The final episode of the third season left viewers with an especially nostalgic spectacle of old British aristocracy: Scottish castles, pastoral hunting parties, ballroom entertainment. Learning that his host will have to sell the castle because the continued cost of maintaining it is too high finally convinces Lord Grantham to accept the plan devised by his sons-in-law, who insist that saving Downton will take a managerial ethos of increased efficiency. Although we have yet to know the details of this plan, we can imagine what it might involve: a reduction in staff, dismissal of tenants who aren't paying rent, disciplining of tenants who aren't maximizing use of their land, the introduction of new technology to replace human labor. The Crawleys are on a century-skipping fast track from late-stage feudalism to full-fledged neoliberalism. They'll begrudgingly allow the occasional homely feminist or annoying progressive to sit at their table, and even tolerate a devious homosexual valet, as long as it doesn't mean upsetting the income inequality that allows them to keep hold of their $400-million, 25-bathroom home along with the enormous staff required to maintain it.

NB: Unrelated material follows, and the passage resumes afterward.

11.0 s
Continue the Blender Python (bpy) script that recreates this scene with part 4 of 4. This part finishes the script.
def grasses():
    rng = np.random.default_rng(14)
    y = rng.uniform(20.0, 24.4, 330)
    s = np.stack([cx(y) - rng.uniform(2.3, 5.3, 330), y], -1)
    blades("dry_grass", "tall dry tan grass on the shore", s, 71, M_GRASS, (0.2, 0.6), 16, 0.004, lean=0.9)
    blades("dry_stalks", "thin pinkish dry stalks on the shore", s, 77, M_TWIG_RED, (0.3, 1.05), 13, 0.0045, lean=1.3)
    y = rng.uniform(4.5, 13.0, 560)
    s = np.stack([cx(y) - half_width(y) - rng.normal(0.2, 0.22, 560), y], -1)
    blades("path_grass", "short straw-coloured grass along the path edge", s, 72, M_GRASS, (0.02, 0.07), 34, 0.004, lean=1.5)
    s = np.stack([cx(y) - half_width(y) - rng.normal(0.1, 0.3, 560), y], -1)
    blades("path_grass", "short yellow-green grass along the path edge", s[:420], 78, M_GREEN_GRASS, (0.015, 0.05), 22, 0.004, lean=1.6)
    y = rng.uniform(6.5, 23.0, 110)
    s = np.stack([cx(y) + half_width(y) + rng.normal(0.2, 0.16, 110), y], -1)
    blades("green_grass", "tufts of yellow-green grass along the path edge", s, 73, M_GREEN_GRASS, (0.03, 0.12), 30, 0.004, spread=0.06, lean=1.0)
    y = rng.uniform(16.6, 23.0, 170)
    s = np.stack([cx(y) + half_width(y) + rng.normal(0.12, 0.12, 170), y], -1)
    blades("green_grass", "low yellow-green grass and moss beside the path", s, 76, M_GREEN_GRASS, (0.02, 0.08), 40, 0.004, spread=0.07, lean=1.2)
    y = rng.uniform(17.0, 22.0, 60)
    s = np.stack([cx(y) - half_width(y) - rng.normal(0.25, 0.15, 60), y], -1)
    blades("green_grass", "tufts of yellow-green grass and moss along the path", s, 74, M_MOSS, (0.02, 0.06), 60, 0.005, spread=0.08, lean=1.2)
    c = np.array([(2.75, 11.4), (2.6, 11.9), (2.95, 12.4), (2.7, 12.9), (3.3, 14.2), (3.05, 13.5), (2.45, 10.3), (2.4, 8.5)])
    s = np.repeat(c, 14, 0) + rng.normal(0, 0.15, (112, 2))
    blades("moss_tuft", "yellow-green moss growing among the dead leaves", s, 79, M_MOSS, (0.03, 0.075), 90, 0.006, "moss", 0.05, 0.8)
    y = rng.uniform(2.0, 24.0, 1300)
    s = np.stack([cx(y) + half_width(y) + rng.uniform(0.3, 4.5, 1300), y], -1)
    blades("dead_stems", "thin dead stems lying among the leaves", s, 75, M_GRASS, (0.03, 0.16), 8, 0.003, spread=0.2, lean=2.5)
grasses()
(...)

The historian Daniel Vickers long ago described the economic ideal in early America as one of competence--the ability to remain economically self-sufficient, making enough income to maintain a modest home and simple lifestyle. In So Great a Profitt, James Fichter describes the growing affluence of some families in the decades after the American Revolution who, buoyed by wealth gained largely from investing in global trade, violated the ideal of competence by practicing endless accumulation that allowed them to purchase excessive and indulgent luxuries. Such affluence was perceived as shameful and suspicious. This economic affect of shameful abundance is as utterly unrecognizable to us as it is the Crawleys, who imagine that anything less than Downton must be a terrible, and embarrassing, struggle--like having to attend the local public school, or community college, instead of the University of Downton Abbey.

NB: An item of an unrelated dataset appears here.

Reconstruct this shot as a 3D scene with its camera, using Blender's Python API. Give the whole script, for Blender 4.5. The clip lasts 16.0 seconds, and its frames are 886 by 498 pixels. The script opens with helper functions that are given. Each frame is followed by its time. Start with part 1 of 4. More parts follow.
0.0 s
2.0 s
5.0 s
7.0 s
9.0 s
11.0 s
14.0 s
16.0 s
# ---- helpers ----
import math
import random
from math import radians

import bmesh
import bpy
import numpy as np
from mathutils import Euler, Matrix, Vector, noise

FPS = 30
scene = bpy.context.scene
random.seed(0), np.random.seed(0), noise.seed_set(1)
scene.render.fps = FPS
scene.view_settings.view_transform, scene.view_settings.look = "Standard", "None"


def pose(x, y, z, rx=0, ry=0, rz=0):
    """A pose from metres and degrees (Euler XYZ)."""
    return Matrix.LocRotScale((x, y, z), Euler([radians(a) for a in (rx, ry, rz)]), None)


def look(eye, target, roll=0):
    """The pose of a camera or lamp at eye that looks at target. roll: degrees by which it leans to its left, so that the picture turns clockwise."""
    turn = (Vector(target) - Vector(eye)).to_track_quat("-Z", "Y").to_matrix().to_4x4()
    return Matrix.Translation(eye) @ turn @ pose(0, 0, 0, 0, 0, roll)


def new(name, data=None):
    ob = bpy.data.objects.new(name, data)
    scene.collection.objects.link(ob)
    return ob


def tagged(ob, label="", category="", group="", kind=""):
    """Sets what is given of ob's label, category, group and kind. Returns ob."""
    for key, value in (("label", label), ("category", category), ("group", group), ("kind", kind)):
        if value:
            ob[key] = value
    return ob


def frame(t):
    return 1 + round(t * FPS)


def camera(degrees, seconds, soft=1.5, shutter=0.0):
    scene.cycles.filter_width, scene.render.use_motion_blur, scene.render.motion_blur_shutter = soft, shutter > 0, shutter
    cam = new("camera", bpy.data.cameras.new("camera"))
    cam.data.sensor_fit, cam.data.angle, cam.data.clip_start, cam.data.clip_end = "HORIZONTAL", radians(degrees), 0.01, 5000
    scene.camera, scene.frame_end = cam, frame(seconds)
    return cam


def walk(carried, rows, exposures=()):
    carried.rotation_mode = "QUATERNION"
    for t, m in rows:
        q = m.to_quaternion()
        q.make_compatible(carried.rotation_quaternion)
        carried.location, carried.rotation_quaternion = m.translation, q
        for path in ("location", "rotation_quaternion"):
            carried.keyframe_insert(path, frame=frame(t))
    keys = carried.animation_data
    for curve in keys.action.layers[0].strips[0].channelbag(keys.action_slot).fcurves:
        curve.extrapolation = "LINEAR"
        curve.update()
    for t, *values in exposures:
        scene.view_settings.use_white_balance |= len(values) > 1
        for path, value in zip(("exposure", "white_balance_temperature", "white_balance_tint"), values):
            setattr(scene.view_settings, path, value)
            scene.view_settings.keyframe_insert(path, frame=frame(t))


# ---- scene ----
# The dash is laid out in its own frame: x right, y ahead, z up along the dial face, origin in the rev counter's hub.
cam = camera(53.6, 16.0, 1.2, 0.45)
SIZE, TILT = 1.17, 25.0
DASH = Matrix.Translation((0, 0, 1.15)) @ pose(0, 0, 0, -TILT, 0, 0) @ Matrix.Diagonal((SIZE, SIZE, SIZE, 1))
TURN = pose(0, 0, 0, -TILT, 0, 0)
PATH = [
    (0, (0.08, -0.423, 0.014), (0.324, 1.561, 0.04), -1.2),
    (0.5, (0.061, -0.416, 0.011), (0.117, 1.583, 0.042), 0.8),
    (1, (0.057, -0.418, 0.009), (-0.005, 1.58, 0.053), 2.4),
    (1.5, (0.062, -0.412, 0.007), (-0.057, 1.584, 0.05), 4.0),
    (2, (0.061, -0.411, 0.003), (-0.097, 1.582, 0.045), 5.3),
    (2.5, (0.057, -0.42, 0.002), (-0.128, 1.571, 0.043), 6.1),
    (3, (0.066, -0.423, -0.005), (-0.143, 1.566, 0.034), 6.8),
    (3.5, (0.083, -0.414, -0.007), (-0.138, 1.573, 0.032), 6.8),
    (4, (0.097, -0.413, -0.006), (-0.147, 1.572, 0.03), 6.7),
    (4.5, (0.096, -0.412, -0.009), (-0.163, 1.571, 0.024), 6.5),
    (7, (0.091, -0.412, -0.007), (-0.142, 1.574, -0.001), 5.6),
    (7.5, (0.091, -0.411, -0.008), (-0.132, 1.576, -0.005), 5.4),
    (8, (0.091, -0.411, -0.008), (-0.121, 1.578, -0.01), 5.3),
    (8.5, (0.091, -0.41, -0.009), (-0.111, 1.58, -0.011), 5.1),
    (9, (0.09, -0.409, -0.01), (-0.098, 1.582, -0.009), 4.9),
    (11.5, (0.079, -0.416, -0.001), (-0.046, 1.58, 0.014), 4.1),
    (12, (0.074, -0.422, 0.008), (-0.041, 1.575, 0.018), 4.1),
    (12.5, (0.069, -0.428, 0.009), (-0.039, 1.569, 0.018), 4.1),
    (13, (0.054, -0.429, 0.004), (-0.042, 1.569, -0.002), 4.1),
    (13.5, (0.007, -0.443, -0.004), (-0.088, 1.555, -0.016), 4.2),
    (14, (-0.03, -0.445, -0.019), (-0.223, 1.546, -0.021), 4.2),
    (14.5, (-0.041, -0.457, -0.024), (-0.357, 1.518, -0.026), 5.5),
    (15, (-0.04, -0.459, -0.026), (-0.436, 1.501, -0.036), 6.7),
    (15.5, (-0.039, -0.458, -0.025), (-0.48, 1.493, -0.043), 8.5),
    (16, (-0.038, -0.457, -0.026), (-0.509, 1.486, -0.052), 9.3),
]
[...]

There are all kinds of misinformed attempts to explain why college costs are so high, most of which are just a distraction from the fundamental reason: the ongoing and systematic cuts to public funding for education. Running in tandem with those cuts for several decades has been encouragement from the financial industry for parents to amass a private mini-fortune through investment funds specifically designated for their children's college costs. Parents have not always borne this level of burden, but it is by now a semi-compulsory feature of neoliberal parenting. The counterpart to this neoliberal program is being carried out at a university campus near you, where you may find state-of-the-art athletic facilities, fair trade coffee and organic produce in the dining commons, and floors upon floors of offices for the bureaucrats who administer efficiency metrics to try to keep labor costs down (by hiring adjuncts and courting MOOCs) while keeping marketing value up (by, for example, falsely inflating incoming student test scores, and ensuring that campus brochure photos reflect country club aesthetics). We'd all be better off if parents saw through such marketing devices and allied with educational activists to restore public funding to education instead of resting their child's collegiate future on a stock market that siphons their money (while giving the bonuses to today's equivalent of the Crawleys) to fill up the gaps ripped open by lawmakers' spending cuts.